◆ **Data lines**:
┄┄┄┄┄┄┄┄┄┄┄┄┄┄┄┄┄┄┄┄

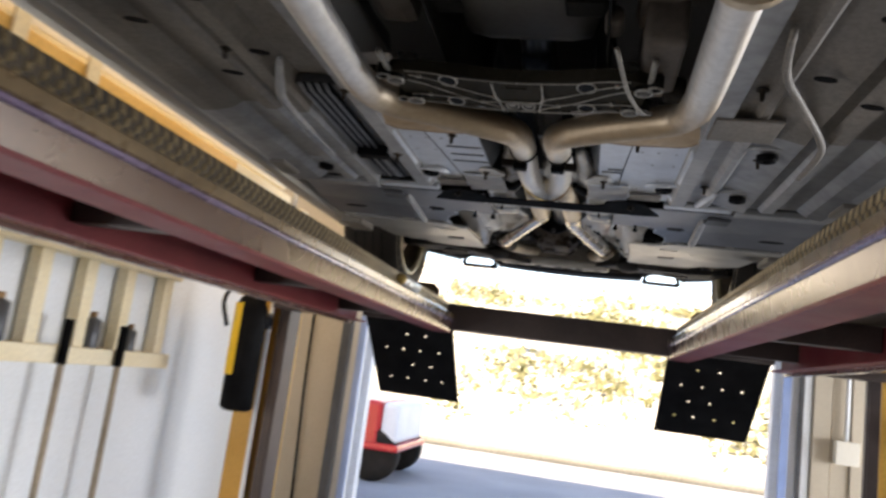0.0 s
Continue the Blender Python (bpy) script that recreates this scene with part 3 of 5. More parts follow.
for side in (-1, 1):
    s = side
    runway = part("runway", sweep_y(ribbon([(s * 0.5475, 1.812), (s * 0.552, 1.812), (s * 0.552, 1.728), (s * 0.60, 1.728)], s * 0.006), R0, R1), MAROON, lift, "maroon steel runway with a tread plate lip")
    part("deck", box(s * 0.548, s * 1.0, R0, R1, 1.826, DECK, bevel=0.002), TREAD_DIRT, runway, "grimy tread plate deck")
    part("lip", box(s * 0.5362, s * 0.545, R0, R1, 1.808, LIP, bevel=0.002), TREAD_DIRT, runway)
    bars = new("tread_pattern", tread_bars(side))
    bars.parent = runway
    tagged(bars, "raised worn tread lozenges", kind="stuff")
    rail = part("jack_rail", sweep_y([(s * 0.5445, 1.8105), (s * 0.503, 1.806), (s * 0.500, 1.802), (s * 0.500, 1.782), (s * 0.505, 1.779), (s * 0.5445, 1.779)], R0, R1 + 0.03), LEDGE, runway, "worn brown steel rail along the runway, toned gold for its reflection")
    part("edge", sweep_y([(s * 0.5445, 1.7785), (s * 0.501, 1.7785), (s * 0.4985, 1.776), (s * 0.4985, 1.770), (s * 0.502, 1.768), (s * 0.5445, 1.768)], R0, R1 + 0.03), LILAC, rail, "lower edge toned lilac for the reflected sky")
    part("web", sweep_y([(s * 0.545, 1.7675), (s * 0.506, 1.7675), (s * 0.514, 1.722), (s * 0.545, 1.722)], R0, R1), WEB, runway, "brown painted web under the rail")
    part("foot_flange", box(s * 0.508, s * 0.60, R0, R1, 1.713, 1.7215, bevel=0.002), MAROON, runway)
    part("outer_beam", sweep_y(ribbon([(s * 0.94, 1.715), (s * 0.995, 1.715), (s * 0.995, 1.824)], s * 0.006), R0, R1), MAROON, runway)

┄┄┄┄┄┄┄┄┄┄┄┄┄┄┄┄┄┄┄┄

◆ **Prompt**: Return the listing above unchanged, apart from dropping its pictures.

◆ **Output for this task**:
0.0 s
Continue the Blender Python (bpy) script that recreates this scene with part 3 of 5. More parts follow.
for side in (-1, 1):
    s = side
    runway = part("runway", sweep_y(ribbon([(s * 0.5475, 1.812), (s * 0.552, 1.812), (s * 0.552, 1.728), (s * 0.60, 1.728)], s * 0.006), R0, R1), MAROON, lift, "maroon steel runway with a tread plate lip")
    part("deck", box(s * 0.548, s * 1.0, R0, R1, 1.826, DECK, bevel=0.002), TREAD_DIRT, runway, "grimy tread plate deck")
    part("lip", box(s * 0.5362, s * 0.545, R0, R1, 1.808, LIP, bevel=0.002), TREAD_DIRT, runway)
    bars = new("tread_pattern", tread_bars(side))
    bars.parent = runway
    tagged(bars, "raised worn tread lozenges", kind="stuff")
    rail = part("jack_rail", sweep_y([(s * 0.5445, 1.8105), (s * 0.503, 1.806), (s * 0.500, 1.802), (s * 0.500, 1.782), (s * 0.505, 1.779), (s * 0.5445, 1.779)], R0, R1 + 0.03), LEDGE, runway, "worn brown steel rail along the runway, toned gold for its reflection")
    part("edge", sweep_y([(s * 0.5445, 1.7785), (s * 0.501, 1.7785), (s * 0.4985, 1.776), (s * 0.4985, 1.770), (s * 0.502, 1.768), (s * 0.5445, 1.768)], R0, R1 + 0.03), LILAC, rail, "lower edge toned lilac for the reflected sky")
    part("web", sweep_y([(s * 0.545, 1.7675), (s * 0.506, 1.7675), (s * 0.514, 1.722), (s * 0.545, 1.722)], R0, R1), WEB, runway, "brown painted web under the rail")
    part("foot_flange", box(s * 0.508, s * 0.60, R0, R1, 1.713, 1.7215, bevel=0.002), MAROON, runway)
    part("outer_beam", sweep_y(ribbon([(s * 0.94, 1.715), (s * 0.995, 1.715), (s * 0.995, 1.824)], s * 0.006), R0, R1), MAROON, runway)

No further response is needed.